* [The exercise] The entries below should be given again exactly, minus their pictures.
-- Entries supplied start --
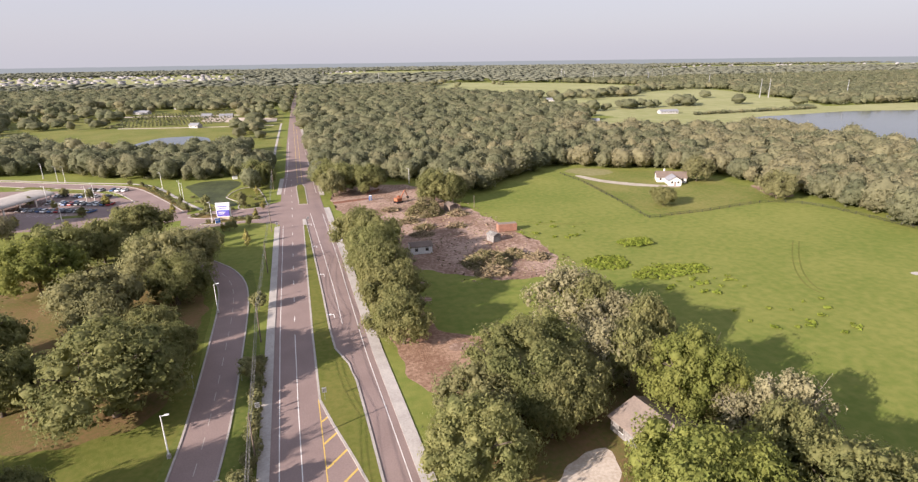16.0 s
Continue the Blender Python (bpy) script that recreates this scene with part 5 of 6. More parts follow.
LOT_CARS = [(-34.2, 254.6, "black"), (-31.2, 256, "silver"), (-64.4, 325, "grey"), (-61.8, 326.2, "blue"), (-59.2, 327.4, "white"), (-56.6, 328.6, "grey"), (-54, 329.8, "black"), (-38.6, 318, "white"), (-95, 238, "white"), (-108, 262, "silver")]
for x, y, cl in LOT_CARS:
    car(x, y, 115, cl)
for k in range(16):
    q = np.array([-50.0, 428.0]) + np.array([0.94, -0.34]) * 3.0 * (k % 8) + np.array([0.34, 0.94]) * 12.0 * (k // 8)
    car(*q, 70, ("white", "silver", "grey", "black", "red", "blue")[(k * 5 + k // 8) % 6])

# canopy over the north entrance
for k in range(34):
    row, j = divmod(k, 9)
    q = np.array([-66.0, 428.0]) + np.array([0.94, -0.34]) * (j * 3.1 + 6 * (row % 2)) + np.array([0.34, 0.94]) * (row * 13.0 + 6)
    if (k * 7) % 5:
        car(*q, 70 + 180 * (k % 2), ("silver", "white", "grey", "black", "white", "blue", "silver")[(k * 3 + row) % 7])
n_can = thing("arched_canopy", "long pale arched canopy on columns over a drop-off", "canopy", (-66, 440, 0), 66)
bm = bmesh.new()
for k in range(12):
    a0, a1 = math.pi * k / 12, math.pi * (k + 1) / 12
    y0, y1, z0, z1 = -8 * math.cos(a0), -8 * math.cos(a1), 3.6 + 1.5 * math.sin(a0), 3.6 + 1.5 * math.sin(a1)
    q = [bm.verts.new(p) for p in ((-14, y0, z0), (14, y0, z0), (14, y1, z1), (-14, y1, z1))]
    q2 = [bm.verts.new((v.co.x, v.co.y, v.co.z - 0.3)) for v in q]
    bm.faces.new(q)
    bm.faces.new(q2[::-1])
    for i, j in ((0, 3), (1, 2)):
        bm.faces.new((q[i], q[j], q2[j], q2[i]))
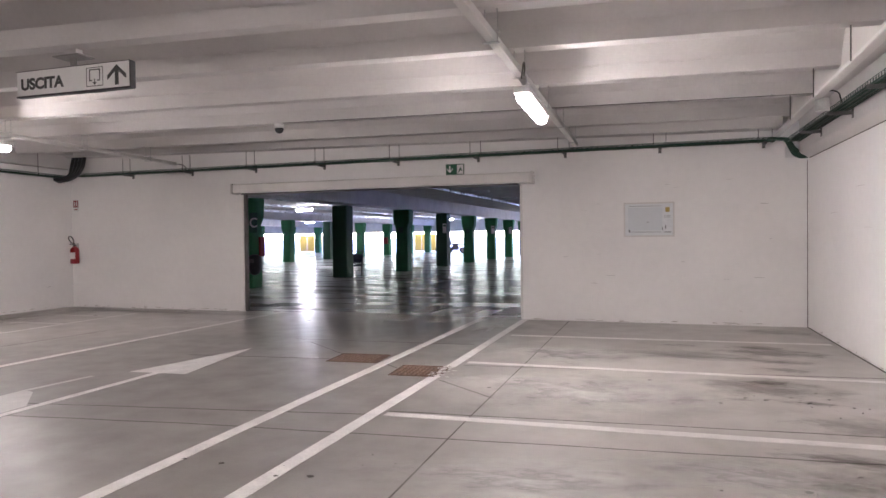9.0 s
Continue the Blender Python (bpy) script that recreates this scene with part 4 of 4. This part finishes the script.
SCUFF = material("bare_plaster", (0.46, 0.41, 0.365), 0.9, vary=0.25, scale=15)
GREYMARK = material("grey_scuff", (0.50, 0.475, 0.455), 0.8, vary=0.1, scale=15)
wall_marks("flaked paint and dirt along the wall foot", 46, lambda r: pose(XL + 0.0005, r.uniform(3.65, 12.6), r.uniform(0.01, 0.05), 90, 0, 90), SCUFF, lambda r: (r.uniform(0.01, 0.09), r.uniform(0.002, 0.008)))
wall_marks("flaked paint and dirt along the wall foot", 30, lambda r: pose(r.uniform(-11.6, -7.2), YB - 0.0005, r.uniform(0.01, 0.04), 90, 0, 0), SCUFF, lambda r: (r.uniform(0.01, 0.08), r.uniform(0.002, 0.008)))
wall_marks("flaked paint and dirt along the wall foot", 30, lambda r: pose(r.uniform(-1.0, 3.3), YB - 0.0005, r.uniform(0.01, 0.04), 90, 0, 0), SCUFF, lambda r: (r.uniform(0.01, 0.09), r.uniform(0.002, 0.008)))
wall_marks("faint grey scuffs on the white wall", 9, lambda r: pose(XL + 0.0005, r.uniform(4, 12.4), r.uniform(0.2, 0.7), 90, 0, 90), GREYMARK, lambda r: (r.uniform(0.02, 0.12), r.uniform(0.003, 0.008)))
wall_marks("faint grey scuffs on the white wall", 16, lambda r: pose(r.uniform(-0.9, 3.2), YB - 0.0005, r.uniform(0.1, 2.6), 90, 0, 0), GREYMARK, lambda r: (r.uniform(0.02, 0.1), r.uniform(0.002, 0.005)))


def east(r, z0, z1):
    y = r.uniform(5.5, 12.4)
    return pose(XE(y) - 0.0006, y, r.uniform(z0, z1), 90, 0, -90 + 1.6)


wall_marks("flaked paint and dirt along the wall foot", 40, lambda r: east(r, 0.01, 0.05), SCUFF, lambda r: (r.uniform(0.01, 0.08), r.uniform(0.002, 0.008)))
wall_marks("hairline cracks along the block courses", 6, lambda r: east(r, 0.6, 2.3), GREYMARK, lambda r: (r.uniform(0.06, 0.3), r.uniform(0.0015, 0.003)))
bm = B()
for y0, z, xa, xb in ((7.13, 3.5, -3.3, -2.5), (7.13, 3.5, -2.3, -1.2), (8.78, 3.5, -0.7, 0.6), (8.78, 3.5, 1.3, 2.0), (5.86, 3.5, -2.0, -0.4)):
    for k in range(6):
        x0, x1 = xa + (xb - xa) * k / 6, xa + (xb - xa) * (k + 0.9) / 6
        f = 0.09 + (z - 3.35) * 0.353 + 0.002
        rod(bm, (x0, sy(y0, x0) - f, z + 0.004 * math.sin(k * 2)), (x1, sy(y0, x1) - f, z + 0.004 * math.sin(k * 2 + 1)), 0.0025, 4)
tagged(mesh("ceiling_cracks", bm, GREYMARK), "thin dark hairline cracks on the ceiling ribs", "wear", kind="stuff")
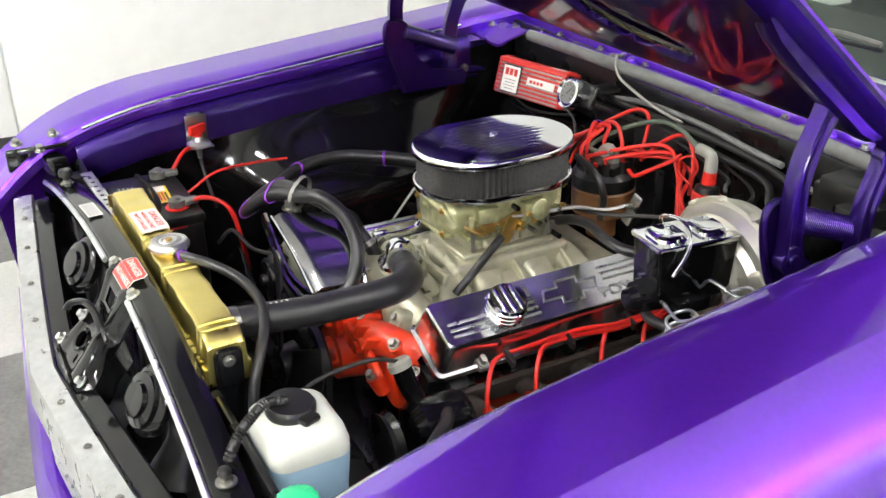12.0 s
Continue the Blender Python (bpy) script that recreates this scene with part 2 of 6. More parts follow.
def prism(bm, outline, z0, z1, m=None, bevel=0.0, seg=2):
    """A flat outline (x, y) pushed from z0 to z1 in the frame m, its rims rounded."""
    m = m or Matrix.Identity(4)
    if bevel:
        cx = sum(p[0] for p in outline) / len(outline)
        cy = sum(p[1] for p in outline) / len(outline)
        rows = [(0.0, z0)] + [(bevel * (1 - math.cos(a)), z1 - bevel + bevel * math.sin(a)) for a in (0, math.pi / 4, math.pi / 2)]
        wid = max(abs(p[0] - cx) for p in outline)
        hei = max(abs(p[1] - cy) for p in outline)
        rings = [[m @ Vector((cx + (x - cx) * (1 - o / wid), cy + (y - cy) * (1 - o / hei), z)) for x, y in outline] for o, z in rows]
    else:
        rings = [[m @ Vector((x, y, z)) for x, y in outline] for z in (z0, z1)]
    loft(bm, rings)


def rounded(w, h, r, n=5, cx=0.0, cy=0.0):
    out = []
    for sx, sy, a0 in ((1, 1, 0), (-1, 1, 90), (-1, -1, 180), (1, -1, 270)):
        for k in range(n + 1):
            a = radians(a0 + 90 * k / n)
            out.append((cx + sx * (w / 2 - r) + r * math.cos(a), cy + sy * (h / 2 - r) + r * math.sin(a)))
    return out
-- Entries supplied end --
* [Task result]
16.0 s
Continue the Blender Python (bpy) script that recreates this scene with part 5 of 6. More parts follow.
LOT_CARS = [(-34.2, 254.6, "black"), (-31.2, 256, "silver"), (-64.4, 325, "grey"), (-61.8, 326.2, "blue"), (-59.2, 327.4, "white"), (-56.6, 328.6, "grey"), (-54, 329.8, "black"), (-38.6, 318, "white"), (-95, 238, "white"), (-108, 262, "silver")]
for x, y, cl in LOT_CARS:
    car(x, y, 115, cl)
for k in range(16):
    q = np.array([-50.0, 428.0]) + np.array([0.94, -0.34]) * 3.0 * (k % 8) + np.array([0.34, 0.94]) * 12.0 * (k // 8)
    car(*q, 70, ("white", "silver", "grey", "black", "red", "blue")[(k * 5 + k // 8) % 6])

# canopy over the north entrance
for k in range(34):
    row, j = divmod(k, 9)
    q = np.array([-66.0, 428.0]) + np.array([0.94, -0.34]) * (j * 3.1 + 6 * (row % 2)) + np.array([0.34, 0.94]) * (row * 13.0 + 6)
    if (k * 7) % 5:
        car(*q, 70 + 180 * (k % 2), ("silver", "white", "grey", "black", "white", "blue", "silver")[(k * 3 + row) % 7])
n_can = thing("arched_canopy", "long pale arched canopy on columns over a drop-off", "canopy", (-66, 440, 0), 66)
bm = bmesh.new()
for k in range(12):
    a0, a1 = math.pi * k / 12, math.pi * (k + 1) / 12
    y0, y1, z0, z1 = -8 * math.cos(a0), -8 * math.cos(a1), 3.6 + 1.5 * math.sin(a0), 3.6 + 1.5 * math.sin(a1)
    q = [bm.verts.new(p) for p in ((-14, y0, z0), (14, y0, z0), (14, y1, z1), (-14, y1, z1))]
    q2 = [bm.verts.new((v.co.x, v.co.y, v.co.z - 0.3)) for v in q]
    bm.faces.new(q)
    bm.faces.new(q2[::-1])
    for i, j in ((0, 3), (1, 2)):
        bm.faces.new((q[i], q[j], q2[j], q2[i]))
9.0 s
Continue the Blender Python (bpy) script that recreates this scene with part 4 of 4. This part finishes the script.
SCUFF = material("bare_plaster", (0.46, 0.41, 0.365), 0.9, vary=0.25, scale=15)
GREYMARK = material("grey_scuff", (0.50, 0.475, 0.455), 0.8, vary=0.1, scale=15)
wall_marks("flaked paint and dirt along the wall foot", 46, lambda r: pose(XL + 0.0005, r.uniform(3.65, 12.6), r.uniform(0.01, 0.05), 90, 0, 90), SCUFF, lambda r: (r.uniform(0.01, 0.09), r.uniform(0.002, 0.008)))
wall_marks("flaked paint and dirt along the wall foot", 30, lambda r: pose(r.uniform(-11.6, -7.2), YB - 0.0005, r.uniform(0.01, 0.04), 90, 0, 0), SCUFF, lambda r: (r.uniform(0.01, 0.08), r.uniform(0.002, 0.008)))
wall_marks("flaked paint and dirt along the wall foot", 30, lambda r: pose(r.uniform(-1.0, 3.3), YB - 0.0005, r.uniform(0.01, 0.04), 90, 0, 0), SCUFF, lambda r: (r.uniform(0.01, 0.09), r.uniform(0.002, 0.008)))
wall_marks("faint grey scuffs on the white wall", 9, lambda r: pose(XL + 0.0005, r.uniform(4, 12.4), r.uniform(0.2, 0.7), 90, 0, 90), GREYMARK, lambda r: (r.uniform(0.02, 0.12), r.uniform(0.003, 0.008)))
wall_marks("faint grey scuffs on the white wall", 16, lambda r: pose(r.uniform(-0.9, 3.2), YB - 0.0005, r.uniform(0.1, 2.6), 90, 0, 0), GREYMARK, lambda r: (r.uniform(0.02, 0.1), r.uniform(0.002, 0.005)))


def east(r, z0, z1):
    y = r.uniform(5.5, 12.4)
    return pose(XE(y) - 0.0006, y, r.uniform(z0, z1), 90, 0, -90 + 1.6)


wall_marks("flaked paint and dirt along the wall foot", 40, lambda r: east(r, 0.01, 0.05), SCUFF, lambda r: (r.uniform(0.01, 0.08), r.uniform(0.002, 0.008)))
wall_marks("hairline cracks along the block courses", 6, lambda r: east(r, 0.6, 2.3), GREYMARK, lambda r: (r.uniform(0.06, 0.3), r.uniform(0.0015, 0.003)))
bm = B()
for y0, z, xa, xb in ((7.13, 3.5, -3.3, -2.5), (7.13, 3.5, -2.3, -1.2), (8.78, 3.5, -0.7, 0.6), (8.78, 3.5, 1.3, 2.0), (5.86, 3.5, -2.0, -0.4)):
    for k in range(6):
        x0, x1 = xa + (xb - xa) * k / 6, xa + (xb - xa) * (k + 0.9) / 6
        f = 0.09 + (z - 3.35) * 0.353 + 0.002
        rod(bm, (x0, sy(y0, x0) - f, z + 0.004 * math.sin(k * 2)), (x1, sy(y0, x1) - f, z + 0.004 * math.sin(k * 2 + 1)), 0.0025, 4)
tagged(mesh("ceiling_cracks", bm, GREYMARK), "thin dark hairline cracks on the ceiling ribs", "wear", kind="stuff")
12.0 s
Continue the Blender Python (bpy) script that recreates this scene with part 2 of 6. More parts follow.
def prism(bm, outline, z0, z1, m=None, bevel=0.0, seg=2):
    """A flat outline (x, y) pushed from z0 to z1 in the frame m, its rims rounded."""
    m = m or Matrix.Identity(4)
    if bevel:
        cx = sum(p[0] for p in outline) / len(outline)
        cy = sum(p[1] for p in outline) / len(outline)
        rows = [(0.0, z0)] + [(bevel * (1 - math.cos(a)), z1 - bevel + bevel * math.sin(a)) for a in (0, math.pi / 4, math.pi / 2)]
        wid = max(abs(p[0] - cx) for p in outline)
        hei = max(abs(p[1] - cy) for p in outline)
        rings = [[m @ Vector((cx + (x - cx) * (1 - o / wid), cy + (y - cy) * (1 - o / hei), z)) for x, y in outline] for o, z in rows]
    else:
        rings = [[m @ Vector((x, y, z)) for x, y in outline] for z in (z0, z1)]
    loft(bm, rings)


def rounded(w, h, r, n=5, cx=0.0, cy=0.0):
    out = []
    for sx, sy, a0 in ((1, 1, 0), (-1, 1, 90), (-1, -1, 180), (1, -1, 270)):
        for k in range(n + 1):
            a = radians(a0 + 90 * k / n)
            out.append((cx + sx * (w / 2 - r) + r * math.cos(a), cy + sy * (h / 2 - r) + r * math.sin(a)))
    return out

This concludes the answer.